On Wed, 24 Jun 1998, Herb Harris wrote:

More Devil's advocate...
> > What would the carrot be?
> 	Involvement on a personal level that gives positive incentives to do
> what is needed to get accurate information, and act upon it. If a person
> doesn't care about a problem, little can really be done to change the
> resulting behavior.
> 	What might this mean? Does the person like to fish? Does the person
> have kids that are interested in learning about fish? Would the person
> enjoy trying to keep some native fish at home for the kids to really get
> to know?

While I agree with your sentiment, I think you are way off reality.  I think
it is going to be a long time in this country when people actually care about
non game fish.  It's hard enough to even get them to vote.....  The other
thing you need to remember is Arizona has more than it's fair share of
rednecks, and many folks see endangered fishes and the like as impediments to
development (ie, them making money).  I do agree though, one needs to start

> 	Maybe, but if the law tries to force compliance of measures designed to
> stop misguided attempts to release unwanted fish "to help them", it sort
> of squashes that plan to say the least.
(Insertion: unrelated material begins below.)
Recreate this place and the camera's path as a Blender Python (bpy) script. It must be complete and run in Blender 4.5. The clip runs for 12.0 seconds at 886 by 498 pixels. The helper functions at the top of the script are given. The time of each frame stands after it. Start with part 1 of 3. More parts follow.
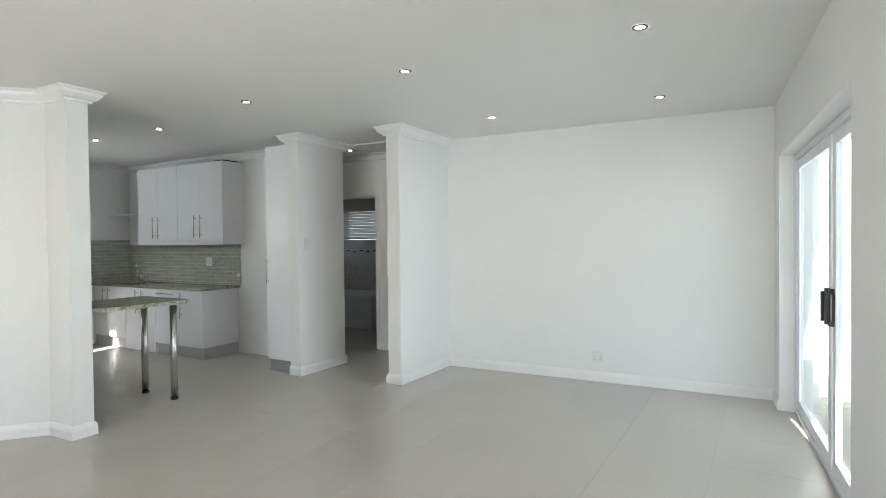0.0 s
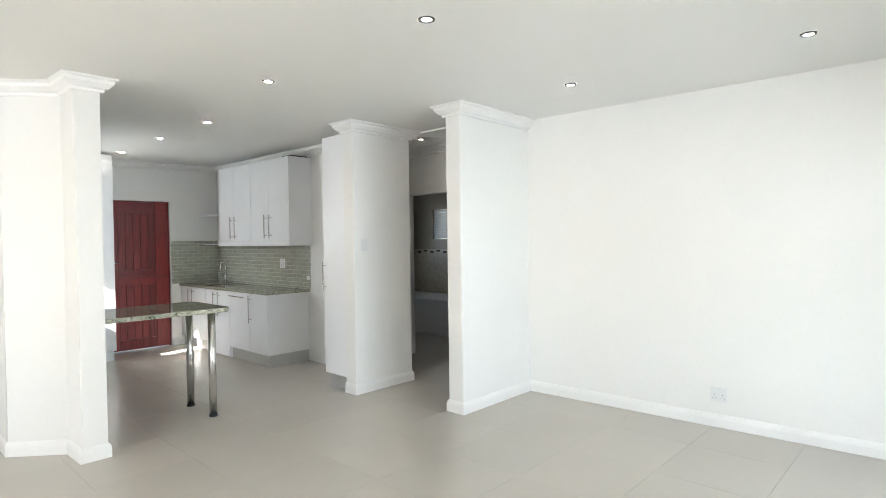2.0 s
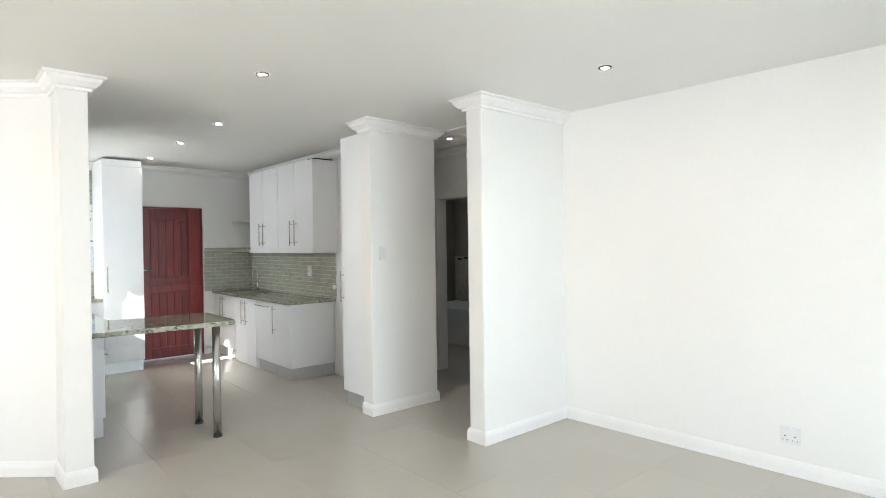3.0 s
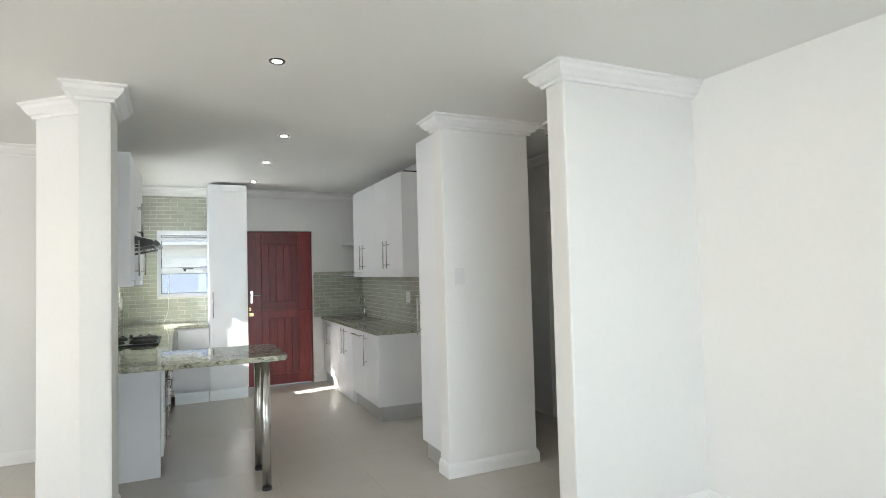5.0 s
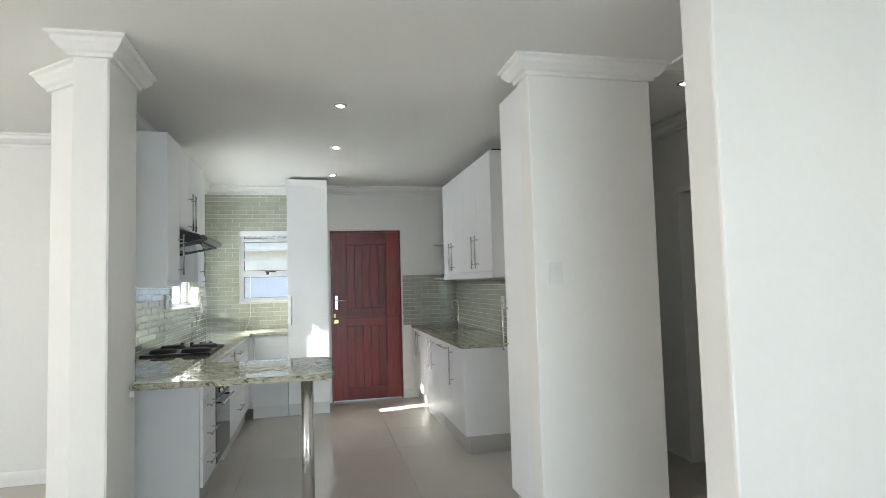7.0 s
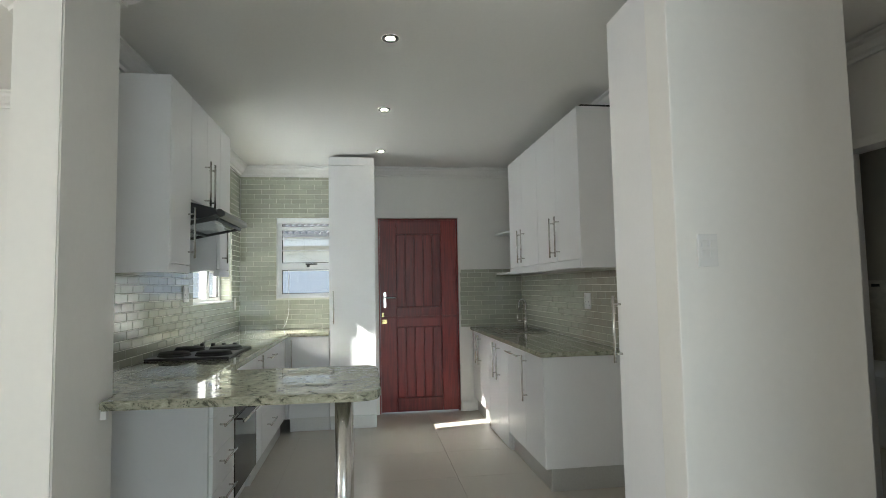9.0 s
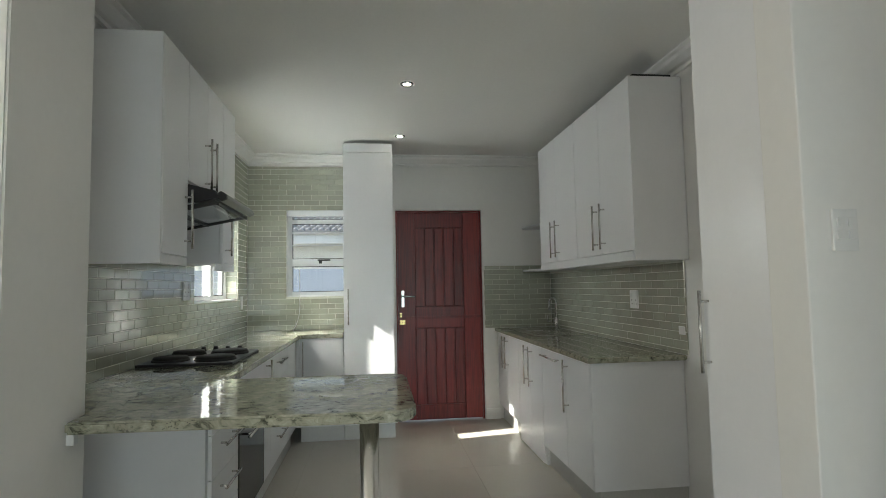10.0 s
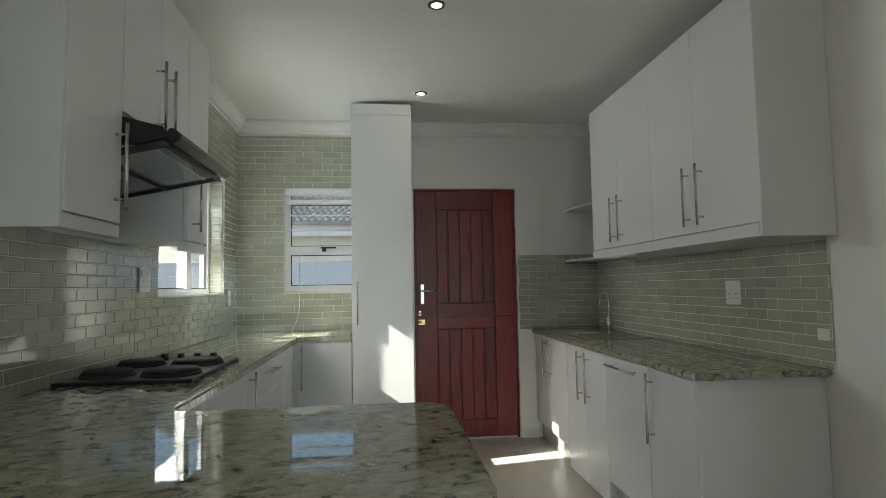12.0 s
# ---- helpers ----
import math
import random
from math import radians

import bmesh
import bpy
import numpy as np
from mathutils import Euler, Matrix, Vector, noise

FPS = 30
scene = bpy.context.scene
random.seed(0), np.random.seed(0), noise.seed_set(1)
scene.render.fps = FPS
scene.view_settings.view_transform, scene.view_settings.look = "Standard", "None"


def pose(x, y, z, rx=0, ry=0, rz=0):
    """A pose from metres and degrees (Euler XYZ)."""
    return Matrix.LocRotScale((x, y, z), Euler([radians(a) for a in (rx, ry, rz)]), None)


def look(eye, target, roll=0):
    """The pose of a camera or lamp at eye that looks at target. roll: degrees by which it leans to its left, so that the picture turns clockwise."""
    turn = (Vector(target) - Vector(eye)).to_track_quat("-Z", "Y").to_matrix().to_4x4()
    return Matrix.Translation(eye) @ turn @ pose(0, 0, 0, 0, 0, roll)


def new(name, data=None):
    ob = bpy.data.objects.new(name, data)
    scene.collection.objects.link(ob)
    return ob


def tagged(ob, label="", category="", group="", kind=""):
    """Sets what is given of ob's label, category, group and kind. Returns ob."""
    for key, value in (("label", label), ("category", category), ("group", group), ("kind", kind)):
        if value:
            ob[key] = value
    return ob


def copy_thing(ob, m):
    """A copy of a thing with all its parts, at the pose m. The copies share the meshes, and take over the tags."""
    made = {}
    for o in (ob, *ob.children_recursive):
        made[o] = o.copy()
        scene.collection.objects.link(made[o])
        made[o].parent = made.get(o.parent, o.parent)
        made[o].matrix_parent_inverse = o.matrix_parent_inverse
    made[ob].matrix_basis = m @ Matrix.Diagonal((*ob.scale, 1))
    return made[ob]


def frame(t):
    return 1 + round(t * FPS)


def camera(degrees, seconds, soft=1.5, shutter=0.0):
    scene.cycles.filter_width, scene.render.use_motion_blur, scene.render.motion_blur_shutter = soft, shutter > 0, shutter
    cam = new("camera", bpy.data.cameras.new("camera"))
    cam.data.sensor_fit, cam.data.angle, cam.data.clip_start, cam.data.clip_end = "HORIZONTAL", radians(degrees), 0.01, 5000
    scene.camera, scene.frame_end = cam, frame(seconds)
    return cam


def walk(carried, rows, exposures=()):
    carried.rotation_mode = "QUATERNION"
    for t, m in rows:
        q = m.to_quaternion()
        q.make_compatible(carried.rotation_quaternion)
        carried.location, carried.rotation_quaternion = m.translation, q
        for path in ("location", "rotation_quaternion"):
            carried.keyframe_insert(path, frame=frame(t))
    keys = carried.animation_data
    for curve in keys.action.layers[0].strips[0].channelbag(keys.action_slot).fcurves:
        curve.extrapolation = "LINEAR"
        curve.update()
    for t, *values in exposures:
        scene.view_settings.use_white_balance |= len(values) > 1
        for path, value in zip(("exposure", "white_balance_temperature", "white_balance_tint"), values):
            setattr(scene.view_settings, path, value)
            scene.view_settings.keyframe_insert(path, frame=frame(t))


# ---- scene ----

That's kinda like saying we'll do away with speed limits and expect people to
drive at a safe speed.  In my view it should be illegal to translocate or
introduce any fish everywhere (except aquaria in the case of non threatened
species). One of the greatest problems is I don't think aquarists in this
country are sufficiently educated to not release their unwanted aquarium
fishes in local waterways.  At least having the law written in fishing
regulations makes people aware of it.  Sure, it would be much better to
educate them deeper, but like you say that rarely happens.  Education is
definately the key. 

> 	In addition, what of the problem of the fish introductions that are
> already there? Just leave them and hope for the best? Eradication
> measures? What measures will work that will leave the natives unharmed
> for the most part? 

Once you have introduced them they are virtually impossible to get rid of.
The only hope for the future is the development of species specific poisons,
some of which were developed in the Great Lakes lamprey eradication days.

> The same fish that's a pest and definitely
> undesirable in one place and circumstance may be highly prized in
> another.

For what?  Fishkeepers or conservation?  It's not happened yet conservation
wise as far as I am aware.  It would also potentially be complicated by not
necessarily knowing the source of the fish.  While I think the NFC's efforts
to sell exotic fishes is a good one, you're not likely to be able to sell
10,000 red shiners (which wouldn't be hard for two people to collect in a 
few hours if you know where to go).  While selling exotics is good
financially, it does little to alleviate the problem as the number of fish you
can sell is limited for most species. 

I fully agree with your education statements.  Texas is the only state I am
aware of that has put out a poster about the dangers of releasing fish.  I've
not seen one yet so I can't comment on it's content.